The Silent Invader: Molecular Mechanisms of Infection and Pathogenicity in Verticillium Species
摘要
Verticillium dahliae and related species are important plant pathogenic ascomycete filamentous fungi, which are causing severe plant diseases worldwide in a broad range of host plants. Their persistence in the soil is primarily mediated by melanized resting structures called microsclerotia, enabling long-term survival under different environmental conditions. This chapter provides an overview of Verticillium species infection strategies and survival mechanisms with a focus on the genetic regulation, which are required for causing pathogenicity. Favorable conditions trigger microsclerotia germination and growth towards the host plants. Specialized structures like hyphopodia promote the fungal penetration of plant roots. The pathogen grows towards and enters the vascular system, where it systemically spreads with the additional help of asexual conidia formation. Key regulatory networks for pathogenesis have been identified by various genetics screens and include the transcription factors Som1 and the Verticillium transcription activators of adhesion Vta2 and Vta3, which are connected to the MAPK cascades, and the unfolded protein response. They coordinate fungal development, host colonization, and stress adaptation and finally result in the disease phenotype. Melanin biosynthesis and oxylipin production are fungal secondary metabolism pathways, which play a critical role in both environmental persistence and virulence.
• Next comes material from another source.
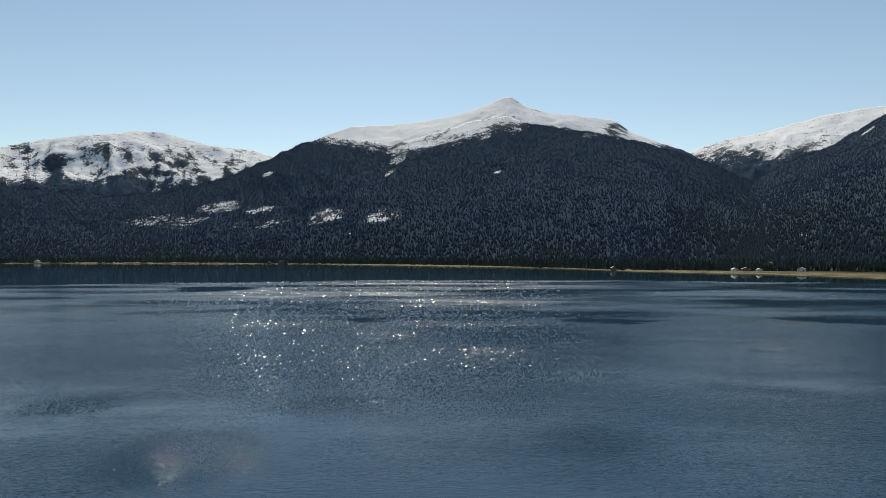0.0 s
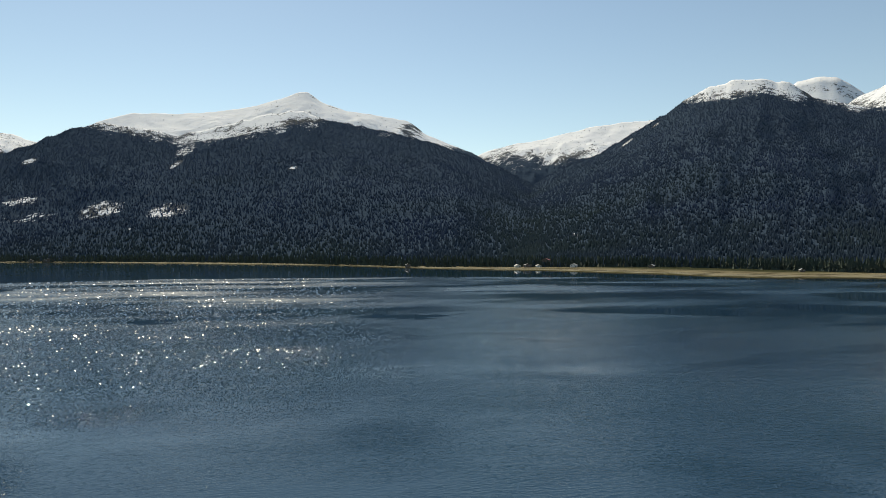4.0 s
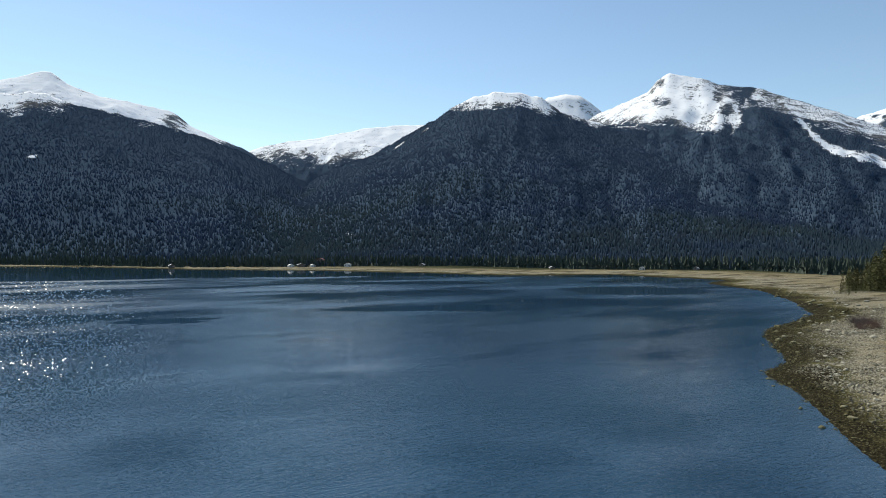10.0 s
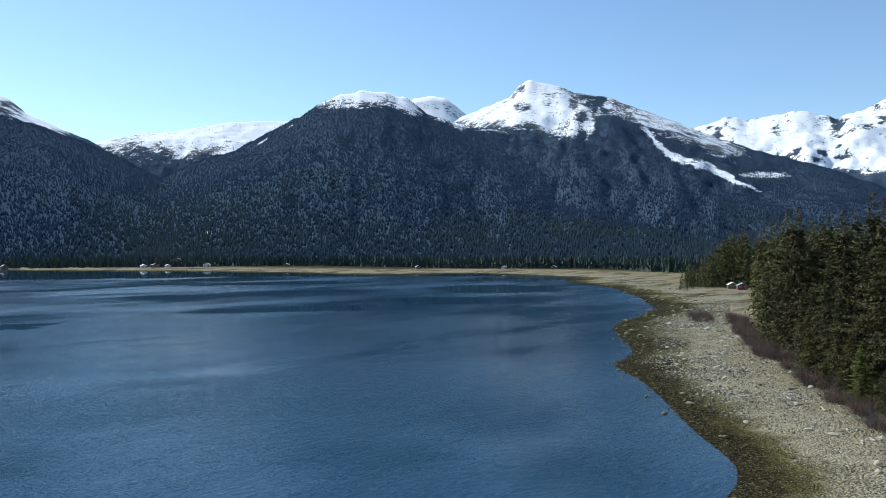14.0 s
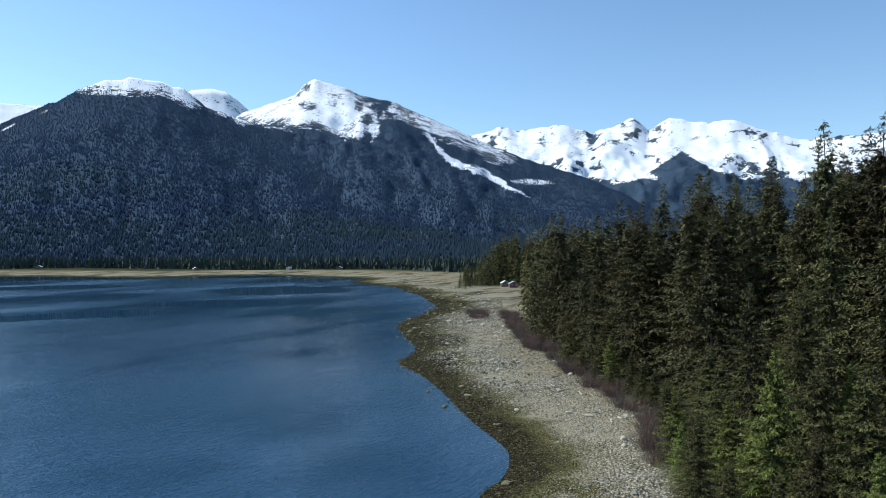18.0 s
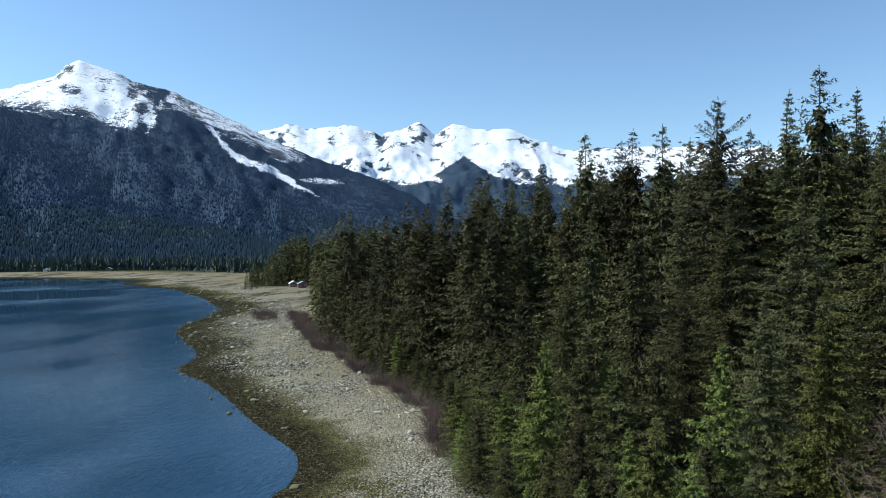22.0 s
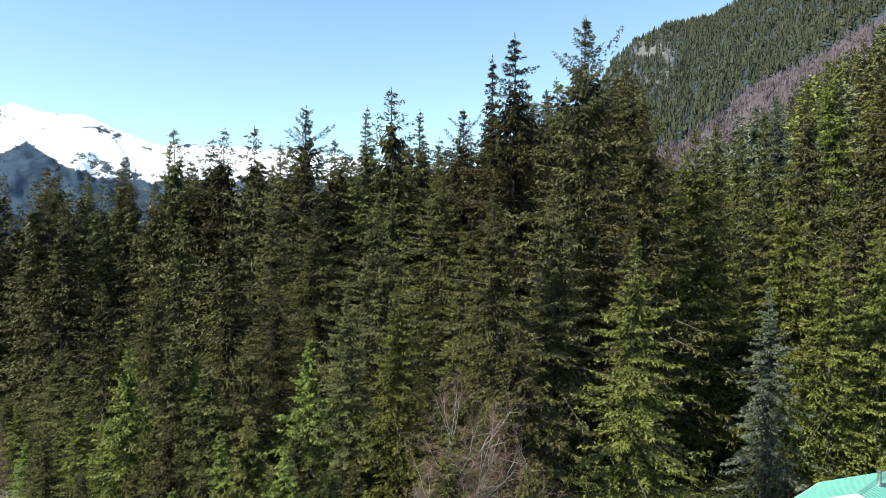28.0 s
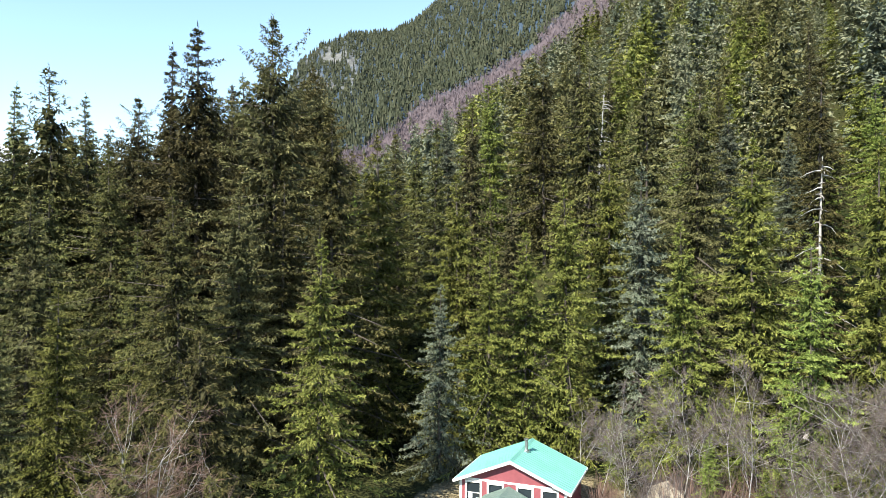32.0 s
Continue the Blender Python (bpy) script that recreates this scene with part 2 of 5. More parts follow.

Microsclerotia formation is tightly linked to developmental and environmental signals, involving a cascade of transcriptional regulators such as Sfl1, Vta1–3, and members of the velvet protein family. In total, V. dahliae survives for decades through melanized microsclerotia and orchestrates a genetically regulated infection strategy to silently invade, colonize, and lead to devastating crop diseases in a wide range of host plants, making its understanding important for identifying potential targets for sustainable disease control.